Core DAO offers a new opportunity for Bitcoin holders looking to maximize their staking returns. Dual Staking combines BTC and CORE tokens to enhance rewards. Let's explore how it works and what to know before you start.
What is Core DAO Dual Staking?
Core DAO’s Non-Custodial Bitcoin Staking allows users to delegate their BTC through the Core network, retaining control over their assets. Dual Staking enhances this, enabling staking of both BTC and CORE tokens for increased rewards. The more CORE tokens staked, the higher the yield. It's powered by the Satoshi Plus consensus, combining Delegated Proof of Work and Delegated Proof of Stake.
Getting Started with Dual Staking
You need a supported Bitcoin wallet (Xverse, Unisat, or OKX Wallet) and a Core Wallet address for rewards.
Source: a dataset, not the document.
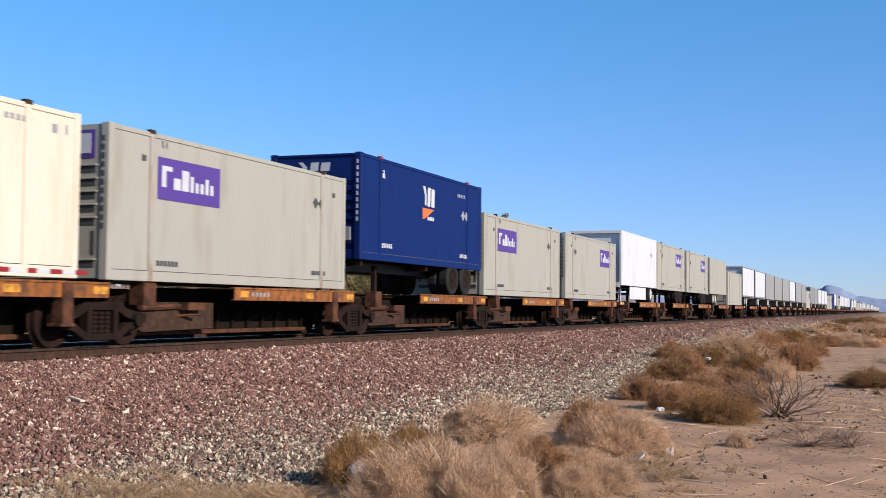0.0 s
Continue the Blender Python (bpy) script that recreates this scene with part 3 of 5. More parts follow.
def container(label, paint, length=8.53, high=2.5, rear="slats", pitch=0.16, deep=0.012, caps=None, wide=1.2, light=False, posts=None):
    """A 28-foot container; origin under the middle of its rear end, +x is the side that faces the verge."""
    c = thing("container", label, "container", "loads of the freight train")
    w, L, H = wide, length, high
    rail = part("bottom_rail", bevelled(boxes((w - 0.06, w, 0.13, L - 0.13, 0.0, 0.17)), 0.008), paint, c)
    again(rail, c, pose(0, L, 0, 0, 0, 180))
    rail = part("top_rail", bevelled(boxes((w - 0.06, w, 0.13, L - 0.13, H - 0.08, H)), 0.008), paint, c)
    again(rail, c, pose(0, L, 0, 0, 0, 180))
    post = part("corner_post", bevelled(boxes((w - 0.16, w + 0.004, 0, 0.14, 0, H + 0.015)), 0.012), paint, c)
    for m in (pose(0, L, 0, 0, 0, 180), pose(-2 * w + 0.156, 0, 0), pose(2 * w - 0.156, L, 0, 0, 0, 180)):
        again(post, c, m)
    side = part("side_panel", ribbed(0.13, L - 0.13, 0.165, H - 0.075, w - 0.015, deep, pitch), paint, c)
    again(side, c, pose(0, L, 0, 0, 0, 180))
    if not light:
        # dark strip that paints the shadow of the gap above the bottom rail
        seam = part("rail_seam", boxes((w - 0.03, w - 0.011, 0.14, L - 0.14, 0.168, 0.184)), DARK, c, "dark strip painting the shadow gap over the base rail")
        again(seam, c, pose(0, L, 0, 0, 0, 180))
    if light:
        part("roof", bevelled(boxes((-w + 0.05, w - 0.05, 0.05, L - 0.05, H - 0.045, H - 0.01)), 0.006), paint, c)
        part("rear_wall", boxes((-w + 0.15, w - 0.15, 0.02, 0.07, 0.02, H - 0.01)), paint, c)
        part("floor", boxes((-w + 0.05, w - 0.05, 0.05, L - 0.05, 0.06, 0.12)), BLACK, c)
        return c
    mid = part("lifting_post", bevelled(boxes((w - 0.05, w + 0.008, 1.10, 1.22, 0.0, H + 0.01)), 0.006), posts or paint, c)
    for m in (pose(0, L - 2.32, 0), pose(0, L, 0, 0, 0, 180), pose(0, 2.32, 0, 0, 0, 180)):
        again(mid, c, m)
    cap = part("lifting_cap", bevelled(boxes((w - 0.08, w + 0.012, 1.08, 1.24, H - 0.03, H + 0.045)), 0.008), caps or paint, c)
    for m in (pose(0, L - 2.32, 0), pose(0, L, 0, 0, 0, 180), pose(0, 2.32, 0, 0, 0, 180)):
        again(cap, c, m)
    part("roof", bevelled(boxes((-w + 0.05, w - 0.05, 0.05, L - 0.05, H - 0.045, H - 0.01)), 0.006), paint, c)
    part("floor", boxes((-w + 0.05, w - 0.05, 0.05, L - 0.05, 0.06, 0.12)), BLACK, c)
    part("front_wall", boxes((-w + 0.15, w - 0.15, L - 0.07, L - 0.03, 0.02, H - 0.02)), paint, c)
    if rear == "slats":
        steps = [(0.02, 0.02), (0.22, 0.02), (0.24, 0.06), (0.34, 0.06), (0.36, 0.02), (0.78, 0.03)]
        for i in range(5):
            z = 0.82 + i * 0.225
            steps += [(z, 0.03), (z + 0.03, 0.09), (z + 0.09, 0.09), (z + 0.12, 0.03)]
        steps += [(1.94, 0.03), (2.42, 0.03), (2.44, 0.0), (H - 0.01, 0.0)]
        part("rear_wall", slatted(-w + 0.14, w - 0.14, 0.0, steps), paint, c)
    elif rear == "columns":
        part("rear_wall", boxes((-w + 0.15, w - 0.15, 0.10, 0.13, 0.02, H - 0.02)), paint, c)
        col = None
        for i in range(8):
            x = -0.88 + i * 0.25
            if col is None:
                col = part("rear_stiffener", rod(bmesh.new(), (0, 0.09, 0.15), (0, 0.09, H - 0.1), 0.095, 12), paint, c)
                col.location.x = x
            else:
                again(col, c, pose(x, 0, 0))
        part("rear_sill", bevelled(boxes((-w + 0.15, w - 0.15, 0.0, 0.12, 0.0, 0.15)), 0.01), paint, c)
    else:
        part("rear_wall", bevelled(boxes((-w + 0.15, w - 0.15, 0.02, 0.07, 0.02, H - 0.01)), 0.008), paint, c)
        for z in (0.25, 0.92, 1.13, 1.34, 1.55, 1.76):
            part("rear_slot", boxes((-0.94, 0.94, 0.012, 0.03, z - 0.05, z + 0.05)), DARK, c, "dark slot in the rear wall")
            part("slot_lip", bevelled(boxes((-0.98, 0.98, -0.015, 0.03, z + 0.055, z + 0.085)), 0.006), paint, c)
        for a, b in ((-0.94, -0.88), (0.88, 0.94)):
            part("rear_slot", boxes((a, b, 0.012, 0.03, 0.40, 0.78)), DARK, c, "dark slot in the rear wall")
        part("rear_patch", boxes((-0.92, 0.92, 0.008, 0.03, 1.95, 2.40)), PURPLE, c, "purple painted patch")
        part("rear_patch_field", boxes((-0.84, 0.84, 0.002, 0.02, 2.02, 2.34)), PALE, c, "pale worn field on the patch")
    return c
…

A minimum of 0.01 BTC and 1 CORE token is required. Transactions involve gas fees, so ensure you have enough funds to cover them.
Key Considerations for Stakers
Staking addresses can differ from regular Bitcoin addresses. Funds are locked until the staking period ends. Selecting appropriating locking periods is crucial to optimizing yields. Dual Staking boosts BTC staker rewards via predefined CORE staking thresholds. Expected updates in staking ratios aim for network sustainability and security.
Core DAO’s Dual Staking program offers enhanced earnings by combining BTC and CORE tokens. Changes in staking ratios aim to create a fair economic balance, making the program appealing to participating users.